-------- Data extract

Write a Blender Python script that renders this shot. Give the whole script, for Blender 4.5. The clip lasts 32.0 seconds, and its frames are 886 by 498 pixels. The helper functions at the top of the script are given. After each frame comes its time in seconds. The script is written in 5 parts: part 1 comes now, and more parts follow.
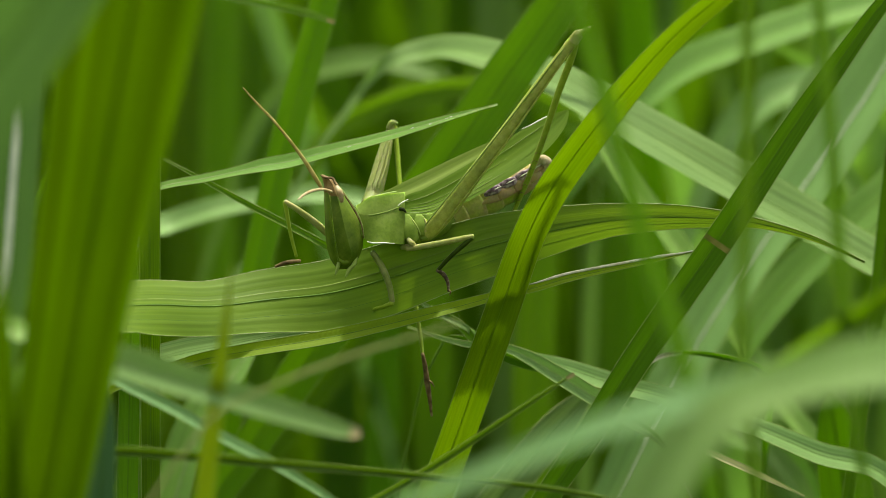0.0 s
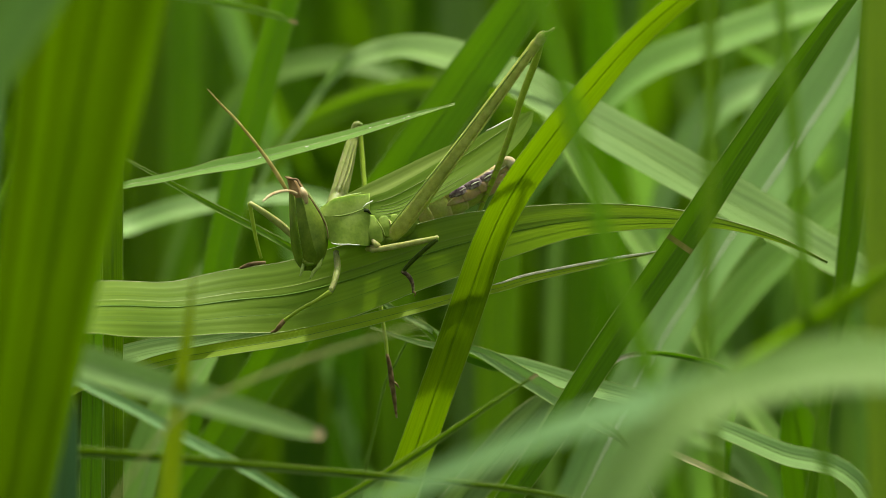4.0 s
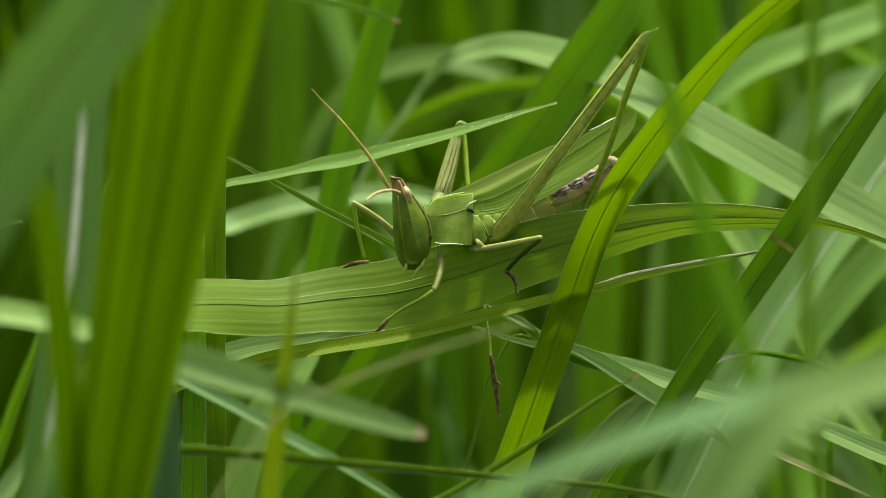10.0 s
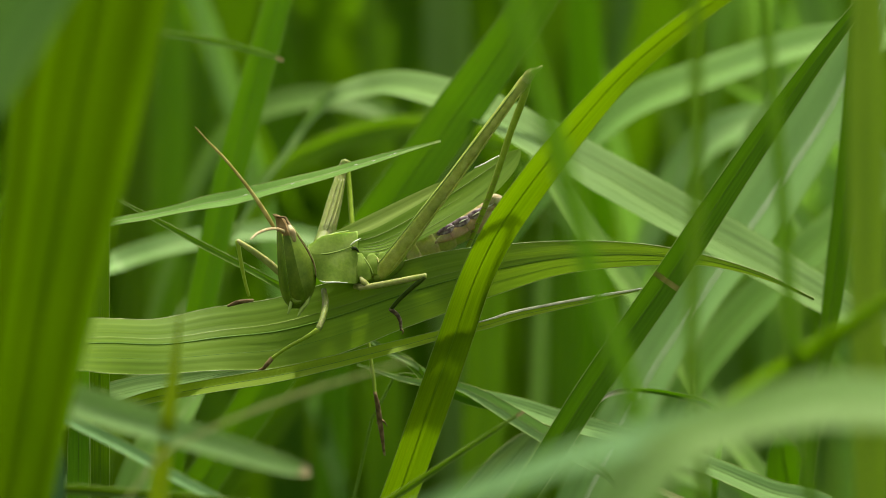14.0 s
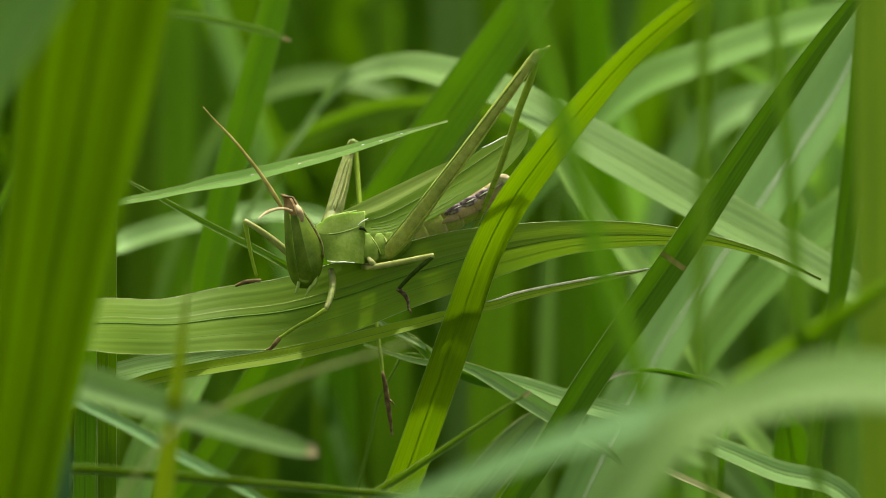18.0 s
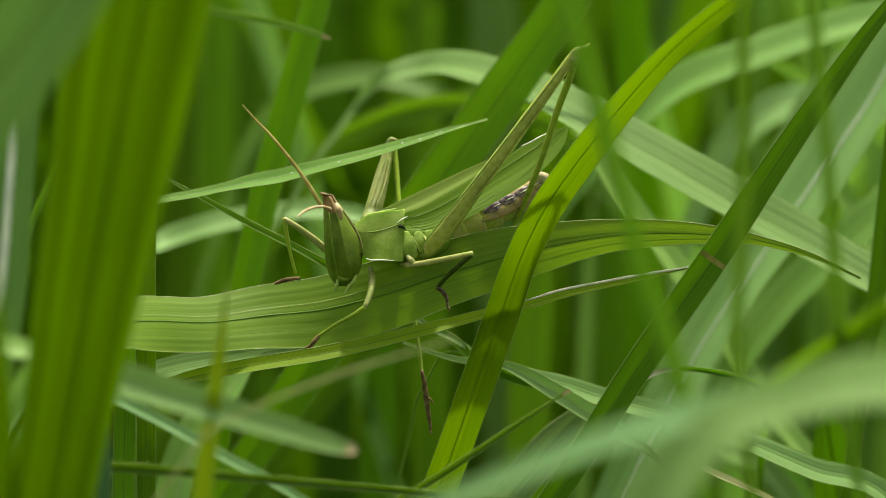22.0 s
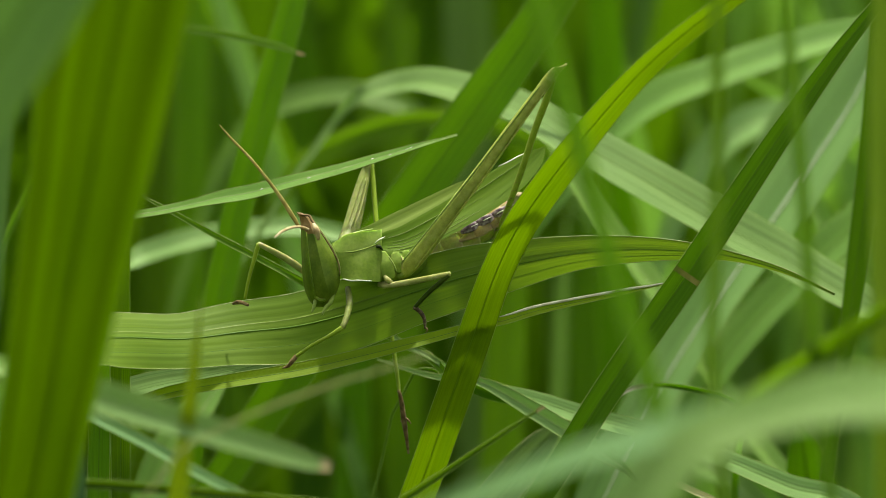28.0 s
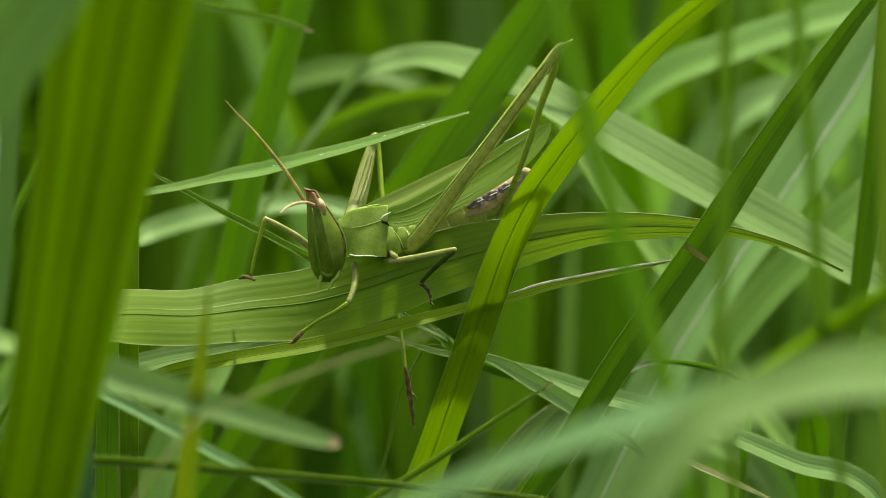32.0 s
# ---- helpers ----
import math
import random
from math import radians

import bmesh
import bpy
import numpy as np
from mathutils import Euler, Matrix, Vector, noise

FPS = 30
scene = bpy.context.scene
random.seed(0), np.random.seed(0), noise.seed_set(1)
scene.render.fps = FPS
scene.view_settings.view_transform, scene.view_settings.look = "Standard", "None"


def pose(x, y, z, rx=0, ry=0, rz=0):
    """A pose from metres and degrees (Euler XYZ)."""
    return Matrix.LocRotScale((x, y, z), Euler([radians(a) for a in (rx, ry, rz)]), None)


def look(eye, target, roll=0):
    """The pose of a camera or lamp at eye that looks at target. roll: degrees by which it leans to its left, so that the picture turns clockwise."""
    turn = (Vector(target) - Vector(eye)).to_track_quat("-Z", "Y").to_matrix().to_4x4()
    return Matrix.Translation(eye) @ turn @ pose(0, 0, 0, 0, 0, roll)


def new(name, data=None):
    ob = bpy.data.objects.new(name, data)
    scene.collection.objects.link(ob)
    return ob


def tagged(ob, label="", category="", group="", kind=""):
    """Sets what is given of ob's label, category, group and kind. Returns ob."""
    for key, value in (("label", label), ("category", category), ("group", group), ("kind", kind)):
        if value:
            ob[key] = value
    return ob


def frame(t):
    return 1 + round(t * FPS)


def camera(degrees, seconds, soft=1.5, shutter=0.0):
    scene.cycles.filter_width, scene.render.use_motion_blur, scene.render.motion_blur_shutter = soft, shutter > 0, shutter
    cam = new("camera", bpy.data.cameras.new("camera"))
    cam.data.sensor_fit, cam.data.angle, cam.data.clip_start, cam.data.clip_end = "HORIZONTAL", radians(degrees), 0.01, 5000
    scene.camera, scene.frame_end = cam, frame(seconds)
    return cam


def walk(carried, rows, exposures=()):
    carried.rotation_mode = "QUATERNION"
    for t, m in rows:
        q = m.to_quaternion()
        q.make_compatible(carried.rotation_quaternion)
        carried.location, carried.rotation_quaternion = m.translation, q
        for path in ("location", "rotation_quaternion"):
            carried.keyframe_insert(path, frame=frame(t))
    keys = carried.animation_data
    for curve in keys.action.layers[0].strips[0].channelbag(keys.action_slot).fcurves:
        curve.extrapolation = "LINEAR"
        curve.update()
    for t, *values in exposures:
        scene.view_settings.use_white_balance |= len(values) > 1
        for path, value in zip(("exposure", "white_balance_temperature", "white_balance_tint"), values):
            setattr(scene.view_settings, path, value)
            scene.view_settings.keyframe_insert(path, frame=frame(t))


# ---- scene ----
cam = camera(9.0, 32.0, soft=0.6)
cam.data.dof.use_dof = True
cam.data.dof.focus_distance = 0.995
cam.data.dof.aperture_fstop = 14.0
cam.data.dof.aperture_blades = 7

# the camera stands still and is turned by hand
walk(cam, [
    (0.0, pose(0, -0.99, 0.56, 82.017, 0, -0.098)),
    (0.5, pose(0, -0.99, 0.56, 81.964, 0, -0.090)),
    (1.0, pose(0, -0.99, 0.56, 81.894, 0, -0.149)),
    (1.5, pose(0, -0.99, 0.56, 81.713, 0, -0.291)),
    (2.0, pose(0, -0.99, 0.56, 81.683, 0, -0.370)),
    (2.5, pose(0, -0.99, 0.56, 81.956, 0, -0.384)),
    (4.5, pose(0, -0.99, 0.56, 82.075, 0, -0.493)),
    (5.0, pose(0, -0.99, 0.56, 82.382, 0, -0.186)),
    (5.5, pose(0, -0.99, 0.56, 82.567, 0, -0.186)),
    (6.0, pose(0, -0.99, 0.56, 82.285, 0, -0.265)),
    (6.5, pose(0, -0.99, 0.56, 82.136, 0, -0.264)),
    (7.0, pose(0, -0.99, 0.56, 82.145, 0, -0.185)),
    (7.5, pose(0, -0.99, 0.56, 82.153, 0, -0.309)),
    (8.0, pose(0, -0.99, 0.56, 82.154, 0, -0.502)),
    (8.5, pose(0, -0.99, 0.56, 82.119, 0, 0.034)),
    (9.0, pose(0, -0.99, 0.56, 82.048, 0, 0.589)),
    (9.5, pose(0, -0.99, 0.56, 82.012, 0, 0.643)),
    (10.0, pose(0, -0.99, 0.56, 82.012, 0, 0.572)),
    (10.5, pose(0, -0.99, 0.56, 82.004, 0, 0.123)),
    (11.0, pose(0, -0.99, 0.56, 82.004, 0, 0.100)),
    (11.5, pose(0, -0.99, 0.56, 81.969, 0, 0.043)),
    (12.0, pose(0, -0.99, 0.56, 81.924, 0, -0.019)),
    (12.5, pose(0, -0.99, 0.56, 81.907, 0, -0.001)),
    (13.0, pose(0, -0.99, 0.56, 81.951, 0, 0.000)),
    (13.5, pose(0, -0.99, 0.56, 82.075, 0, -0.290)),
    (14.0, pose(0, -0.99, 0.56, 82.401, 0, -0.617)),
    (14.5, pose(0, -0.99, 0.56, 82.690, 0, 0.215)),
    (16.5, pose(0, -0.99, 0.56, 82.171, 0, 0.017)),
    (17.0, pose(0, -0.99, 0.56, 82.179, 0, -0.248)),
    (17.5, pose(0, -0.99, 0.56, 82.119, 0, -0.542)),
    (18.0, pose(0, -0.99, 0.56, 82.198, 0, -0.546)),
    (18.5, pose(0, -0.99, 0.56, 82.417, 0, -0.354)),
    (19.0, pose(0, -0.99, 0.56, 82.435, 0, -0.255)),
    (19.5, pose(0, -0.99, 0.56, 82.435, 0, -0.221)),
    (20.0, pose(0, -0.99, 0.56, 82.409, 0, -0.274)),
    (20.5, pose(0, -0.99, 0.56, 82.295, 0, -0.370)),
    (21.0, pose(0, -0.99, 0.56, 82.132, 0, -0.379)),
    (21.5, pose(0, -0.99, 0.56, 82.127, 0, -0.116)),
    (22.0, pose(0, -0.99, 0.56, 82.180, 0, -0.142)),
    (22.5, pose(0, -0.99, 0.56, 82.251, 0, -0.204)),
    (23.0, pose(0, -0.99, 0.56, 82.286, 0, -0.221)),
    (23.5, pose(0, -0.99, 0.56, 82.321, 0, -0.282)),
    (24.0, pose(0, -0.99, 0.56, 82.357, 0, -0.432)),
    (24.5, pose(0, -0.99, 0.56, 82.444, 0, -0.467)),
    (25.0, pose(0, -0.99, 0.56, 82.488, 0, -0.608)),
    (25.5, pose(0, -0.99, 0.56, 82.559, 0, -0.653)),
    (27.5, pose(0, -0.99, 0.56, 82.506, 0, -0.560)),
    (28.0, pose(0, -0.99, 0.56, 82.348, 0, -0.406)),
    (28.5, pose(0, -0.99, 0.56, 82.339, 0, -0.115)),
    (29.0, pose(0, -0.99, 0.56, 82.382, 0, -0.045)),
    (29.5, pose(0, -0.99, 0.56, 82.401, 0, -0.080)),
    (30.0, pose(0, -0.99, 0.56, 82.419, 0, -0.133)),
    (30.5, pose(0, -0.99, 0.56, 82.242, 0, -0.115)),
    (31.0, pose(0, -0.99, 0.56, 82.136, 0, -0.168)),
    (31.5, pose(0, -0.99, 0.56, 82.145, 0, -0.344)),
    (32.0, pose(0, -0.99, 0.56, 82.110, 0, -0.318)),
], exposures=[(0.0, 1.0, 7000, 2), (32.0, 1.0, 7000, 2)])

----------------

What the exercise asks:
Every line above should be returned exactly; the pictures stay out.

Completed task:
Write a Blender Python script that renders this shot. Give the whole script, for Blender 4.5. The clip lasts 32.0 seconds, and its frames are 886 by 498 pixels. The helper functions at the top of the script are given. After each frame comes its time in seconds. The script is written in 5 parts: part 1 comes now, and more parts follow.
0.0 s
4.0 s
10.0 s
14.0 s
18.0 s
22.0 s
28.0 s
32.0 s
# ---- helpers ----
import math
import random
from math import radians

import bmesh
import bpy
import numpy as np
from mathutils import Euler, Matrix, Vector, noise

FPS = 30
scene = bpy.context.scene
random.seed(0), np.random.seed(0), noise.seed_set(1)
scene.render.fps = FPS
scene.view_settings.view_transform, scene.view_settings.look = "Standard", "None"


def pose(x, y, z, rx=0, ry=0, rz=0):
    """A pose from metres and degrees (Euler XYZ)."""
    return Matrix.LocRotScale((x, y, z), Euler([radians(a) for a in (rx, ry, rz)]), None)


def look(eye, target, roll=0):
    """The pose of a camera or lamp at eye that looks at target. roll: degrees by which it leans to its left, so that the picture turns clockwise."""
    turn = (Vector(target) - Vector(eye)).to_track_quat("-Z", "Y").to_matrix().to_4x4()
    return Matrix.Translation(eye) @ turn @ pose(0, 0, 0, 0, 0, roll)


def new(name, data=None):
    ob = bpy.data.objects.new(name, data)
    scene.collection.objects.link(ob)
    return ob


def tagged(ob, label="", category="", group="", kind=""):
    """Sets what is given of ob's label, category, group and kind. Returns ob."""
    for key, value in (("label", label), ("category", category), ("group", group), ("kind", kind)):
        if value:
            ob[key] = value
    return ob


def frame(t):
    return 1 + round(t * FPS)


def camera(degrees, seconds, soft=1.5, shutter=0.0):
    scene.cycles.filter_width, scene.render.use_motion_blur, scene.render.motion_blur_shutter = soft, shutter > 0, shutter
    cam = new("camera", bpy.data.cameras.new("camera"))
    cam.data.sensor_fit, cam.data.angle, cam.data.clip_start, cam.data.clip_end = "HORIZONTAL", radians(degrees), 0.01, 5000
    scene.camera, scene.frame_end = cam, frame(seconds)
    return cam


def walk(carried, rows, exposures=()):
    carried.rotation_mode = "QUATERNION"
    for t, m in rows:
        q = m.to_quaternion()
        q.make_compatible(carried.rotation_quaternion)
        carried.location, carried.rotation_quaternion = m.translation, q
        for path in ("location", "rotation_quaternion"):
            carried.keyframe_insert(path, frame=frame(t))
    keys = carried.animation_data
    for curve in keys.action.layers[0].strips[0].channelbag(keys.action_slot).fcurves:
        curve.extrapolation = "LINEAR"
        curve.update()
    for t, *values in exposures:
        scene.view_settings.use_white_balance |= len(values) > 1
        for path, value in zip(("exposure", "white_balance_temperature", "white_balance_tint"), values):
            setattr(scene.view_settings, path, value)
            scene.view_settings.keyframe_insert(path, frame=frame(t))


# ---- scene ----
cam = camera(9.0, 32.0, soft=0.6)
cam.data.dof.use_dof = True
cam.data.dof.focus_distance = 0.995
cam.data.dof.aperture_fstop = 14.0
cam.data.dof.aperture_blades = 7

# the camera stands still and is turned by hand
walk(cam, [
    (0.0, pose(0, -0.99, 0.56, 82.017, 0, -0.098)),
    (0.5, pose(0, -0.99, 0.56, 81.964, 0, -0.090)),
    (1.0, pose(0, -0.99, 0.56, 81.894, 0, -0.149)),
    (1.5, pose(0, -0.99, 0.56, 81.713, 0, -0.291)),
    (2.0, pose(0, -0.99, 0.56, 81.683, 0, -0.370)),
    (2.5, pose(0, -0.99, 0.56, 81.956, 0, -0.384)),
    (4.5, pose(0, -0.99, 0.56, 82.075, 0, -0.493)),
    (5.0, pose(0, -0.99, 0.56, 82.382, 0, -0.186)),
    (5.5, pose(0, -0.99, 0.56, 82.567, 0, -0.186)),
    (6.0, pose(0, -0.99, 0.56, 82.285, 0, -0.265)),
    (6.5, pose(0, -0.99, 0.56, 82.136, 0, -0.264)),
    (7.0, pose(0, -0.99, 0.56, 82.145, 0, -0.185)),
    (7.5, pose(0, -0.99, 0.56, 82.153, 0, -0.309)),
    (8.0, pose(0, -0.99, 0.56, 82.154, 0, -0.502)),
    (8.5, pose(0, -0.99, 0.56, 82.119, 0, 0.034)),
    (9.0, pose(0, -0.99, 0.56, 82.048, 0, 0.589)),
    (9.5, pose(0, -0.99, 0.56, 82.012, 0, 0.643)),
    (10.0, pose(0, -0.99, 0.56, 82.012, 0, 0.572)),
    (10.5, pose(0, -0.99, 0.56, 82.004, 0, 0.123)),
    (11.0, pose(0, -0.99, 0.56, 82.004, 0, 0.100)),
    (11.5, pose(0, -0.99, 0.56, 81.969, 0, 0.043)),
    (12.0, pose(0, -0.99, 0.56, 81.924, 0, -0.019)),
    (12.5, pose(0, -0.99, 0.56, 81.907, 0, -0.001)),
    (13.0, pose(0, -0.99, 0.56, 81.951, 0, 0.000)),
    (13.5, pose(0, -0.99, 0.56, 82.075, 0, -0.290)),
    (14.0, pose(0, -0.99, 0.56, 82.401, 0, -0.617)),
    (14.5, pose(0, -0.99, 0.56, 82.690, 0, 0.215)),
    (16.5, pose(0, -0.99, 0.56, 82.171, 0, 0.017)),
    (17.0, pose(0, -0.99, 0.56, 82.179, 0, -0.248)),
    (17.5, pose(0, -0.99, 0.56, 82.119, 0, -0.542)),
    (18.0, pose(0, -0.99, 0.56, 82.198, 0, -0.546)),
    (18.5, pose(0, -0.99, 0.56, 82.417, 0, -0.354)),
    (19.0, pose(0, -0.99, 0.56, 82.435, 0, -0.255)),
    (19.5, pose(0, -0.99, 0.56, 82.435, 0, -0.221)),
    (20.0, pose(0, -0.99, 0.56, 82.409, 0, -0.274)),
    (20.5, pose(0, -0.99, 0.56, 82.295, 0, -0.370)),
    (21.0, pose(0, -0.99, 0.56, 82.132, 0, -0.379)),
    (21.5, pose(0, -0.99, 0.56, 82.127, 0, -0.116)),
    (22.0, pose(0, -0.99, 0.56, 82.180, 0, -0.142)),
    (22.5, pose(0, -0.99, 0.56, 82.251, 0, -0.204)),
    (23.0, pose(0, -0.99, 0.56, 82.286, 0, -0.221)),
    (23.5, pose(0, -0.99, 0.56, 82.321, 0, -0.282)),
    (24.0, pose(0, -0.99, 0.56, 82.357, 0, -0.432)),
    (24.5, pose(0, -0.99, 0.56, 82.444, 0, -0.467)),
    (25.0, pose(0, -0.99, 0.56, 82.488, 0, -0.608)),
    (25.5, pose(0, -0.99, 0.56, 82.559, 0, -0.653)),
    (27.5, pose(0, -0.99, 0.56, 82.506, 0, -0.560)),
    (28.0, pose(0, -0.99, 0.56, 82.348, 0, -0.406)),
    (28.5, pose(0, -0.99, 0.56, 82.339, 0, -0.115)),
    (29.0, pose(0, -0.99, 0.56, 82.382, 0, -0.045)),
    (29.5, pose(0, -0.99, 0.56, 82.401, 0, -0.080)),
    (30.0, pose(0, -0.99, 0.56, 82.419, 0, -0.133)),
    (30.5, pose(0, -0.99, 0.56, 82.242, 0, -0.115)),
    (31.0, pose(0, -0.99, 0.56, 82.136, 0, -0.168)),
    (31.5, pose(0, -0.99, 0.56, 82.145, 0, -0.344)),
    (32.0, pose(0, -0.99, 0.56, 82.110, 0, -0.318)),
], exposures=[(0.0, 1.0, 7000, 2), (32.0, 1.0, 7000, 2)])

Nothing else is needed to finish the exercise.